= What to do =
Search the material below for the word "part" and copy every line in which it occurs.

= Supplied information =

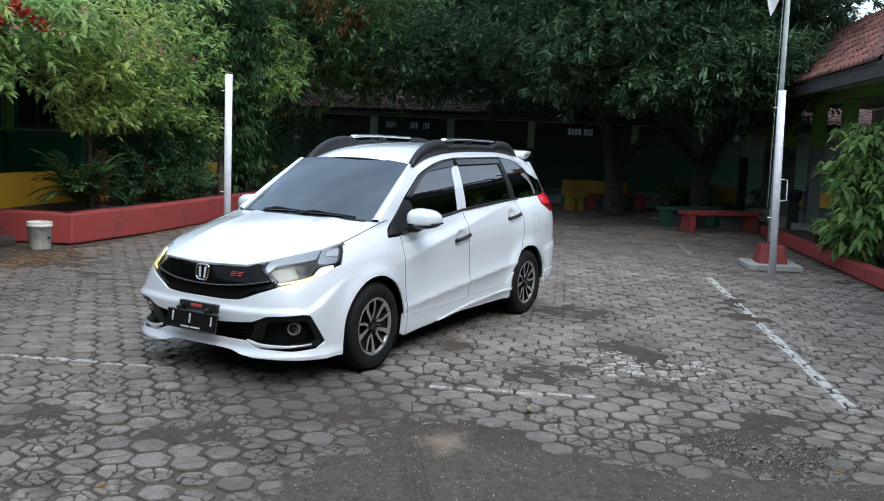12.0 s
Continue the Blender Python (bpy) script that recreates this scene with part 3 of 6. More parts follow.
# the taller wing: a hipped roof whose corner stands over the veranda
hip = [(-16.0, -6.26, 3.92), (3.55, -6.26, 3.92), (0.30, -9.50, 8.1), (-16.0, -9.50, 8.1), (3.55, -12.74, 3.92), (-16.0, -12.74, 3.92)]
bm = bmesh.new()
hv = [bm.verts.new(p) for p in hip] + [bm.verts.new((p[0], p[1], p[2] - 0.10)) for p in hip]
for q in ((0, 1, 2, 3), (1, 4, 2), (2, 4, 5, 3)):
    bm.faces.new([hv[k] for k in q])
    bm.faces.new([hv[k + 6] for k in reversed(q)])
for a, b in ((0, 1), (1, 4), (4, 5), (5, 3), (3, 0)):
    bm.faces.new([hv[k] for k in (b, a, a + 6, b + 6)])
block("end_wall", SHADED_WALL, south, 3.02, 3.2, -12.4, -7.2, 0.22, 3.78, 0.004)
part("hip_roof", bm, ROOF_DARK, south, "hip roof with its backlit dark put into the colour")
# added wall, always out of view; it blocks the low western sky
wall_west = structure("wall_west", "unseen dark green wall added to close the yard", "wall")
block("wall_panel", GREEN_DARK, wall_west, -9.2, -9.0, -14, 16, 0.0, 6.5, 0.0)
kerb = structure("kerb", "red painted kerb of the south bed", "kerb")
block("kerb_stone", RED_WALL, kerb, -12, 12.6, -6.28, -6.10, 0.0, 0.21, 0.02)
block("soil", SOIL, kerb, -12, 12.6, -7.02, -6.27, 0.0, 0.15, 0)
board = thing("notice_board", "dark notice board with pale rows of writing", "board", at=at(9.6, -7.60, 2.45))
bm = bmesh.new()
box(bm, (1.5, 0.04, 1.0), bevel=0.01)
part("panel", bm, BLACK_MATT, board)
for k in range(6):
    bm = bmesh.new()
    box(bm, (1.1 - 0.1 * (k % 3), 0.005, 0.045), (-0.05 * (k % 2), 0.023, 0.36 - 0.14 * k), bevel=0.001)
    part("print_bar", bm, PAPER, board)


# ---- the car: front axle at x = 0, nose towards -x, left side towards -y ----
def curve(pairs):
    """A smooth monotone-x curve through a few pairs."""
    xs = np.array([p[0] for p in pairs], float)
    ys = np.array([p[1] for p in pairs], float)
    h = np.diff(xs)
    d = np.diff(ys) / h
    m = np.concatenate([[d[0]], [0 if a * b <= 0 else 2 * a * b / (a + b) for a, b in zip(d, d[1:])], [d[-1]]])

    def f(x):
        x = min(max(x, xs[0]), xs[-1])
        i = min(int(np.searchsorted(xs, x, side="right")) - 1, len(h) - 1)
        t = (x - xs[i]) / h[i]
        return float((2 * t**3 - 3 * t**2 + 1) * ys[i] + (t**3 - 2 * t**2 + t) * h[i] * m[i]
                     + (3 * t**2 - 2 * t**3) * ys[i + 1] + (t**3 - t**2) * h[i] * m[i + 1])
    return f


NOSE_X, TAIL_X, TAIL_N = 0.25, 2.75, 6.0
WHEELS = (0.0, 2.655)
nose_n = curve([(0.1, 3.6), (0.5, 3.6), (0.62, 3.3), (0.72, 2.9), (0.85, 2.6), (1.0, 2.5)])
half_width = curve([(0.1, 0.775), (0.2, 0.795), (0.5, 0.80), (0.7, 0.797), (0.8, 0.783), (0.87, 0.758), (0.92, 0.735), (0.965, 0.708), (0.995, 0.688), (1.05, 0.675), (1.12, 0.657), (1.2, 0.6325), (1.35, 0.577), (1.5, 0.513), (1.6, 0.467), (1.7, 0.42)])
nose_tip = curve([(0.1, -0.80), (0.18, -0.86), (0.3, -0.865), (0.45, -0.89), (0.55, -0.905), (0.65, -0.90), (0.72, -0.88), (0.78, -0.855), (0.84, -0.79), (0.92, -0.6), (1.0, -0.4), (1.1, -0.2)])
tail_tip = curve([(0.1, 3.40), (0.3, 3.50), (0.45, 3.54), (0.6, 3.55), (0.8, 3.545), (0.95, 3.515), (1.1, 3.475), (1.16, 3.45), (1.3, 3.35), (1.5, 3.20), (1.7, 3.05)])


def side_w(x, z):
    """Half the body's width at a length and a height, before the ends round off."""
    w = half_width(z - 0.05 * (x - 0.2))
    d = z - (0.75 + 0.18 * (x - 0.43))
    fade = min(max((x - 0.2) / 0.5, 0), 1) * min(max((0.925 + 0.12 * (x - 0.4) - z) / 0.07, 0), 1) * min(max((2.75 - x) / 0.4, 0), 1)
    w += 0.030 * fade * (math.exp(-math.sqrt(d * d + 0.00003) / 0.09) - 0.5)
    e = z - (0.385 + 0.075 * (x - 0.46))
    w += 0.030 * fade * (math.exp(-math.sqrt(e * e + 0.00004) / 0.06) - 0.5)
    w += 0.018 * min(max((x - 2.98) / 0.2, 0), 1) * (1 / (1 + math.exp((z - 0.60 - 0.18 * (x - 3.0)) / 0.010)) - 0.5) * min(max((1.0 - z) / 0.2, 0), 1)
    for hx, hz in ((1.325, 0.845), (2.40, 0.965)):
        w -= 0.02 * math.exp(-((((x - hx) / 0.085) ** 2 + ((z - hz) / 0.058) ** 2) ** 2))
    for c in WHEELS:
        r = math.hypot(x - c, z - 0.31)
        w += 0.024 * math.exp(-(((r - 0.37) / 0.055) ** 2))
    return w


def body_y(x, z):
    """Half width with the rounded nose and tail."""
    w = side_w(x, z)
    if x < NOSE_X:
        k = min((NOSE_X - x) / (NOSE_X - nose_tip(z)), 1)
        n = nose_n(z)
        return w * (1 - k**n) ** (1 / n)
    if x > TAIL_X:
        k = min((x - TAIL_X) / (tail_tip(z) - TAIL_X), 1)
        return w * (1 - k**TAIL_N) ** (1 / TAIL_N)
    return w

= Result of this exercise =
Continue the Blender Python (bpy) script that recreates this scene with part 3 of 6. More parts follow.
part("hip_roof", bm, ROOF_DARK, south, "hip roof with its backlit dark put into the colour")
part("panel", bm, BLACK_MATT, board)
    part("print_bar", bm, PAPER, board)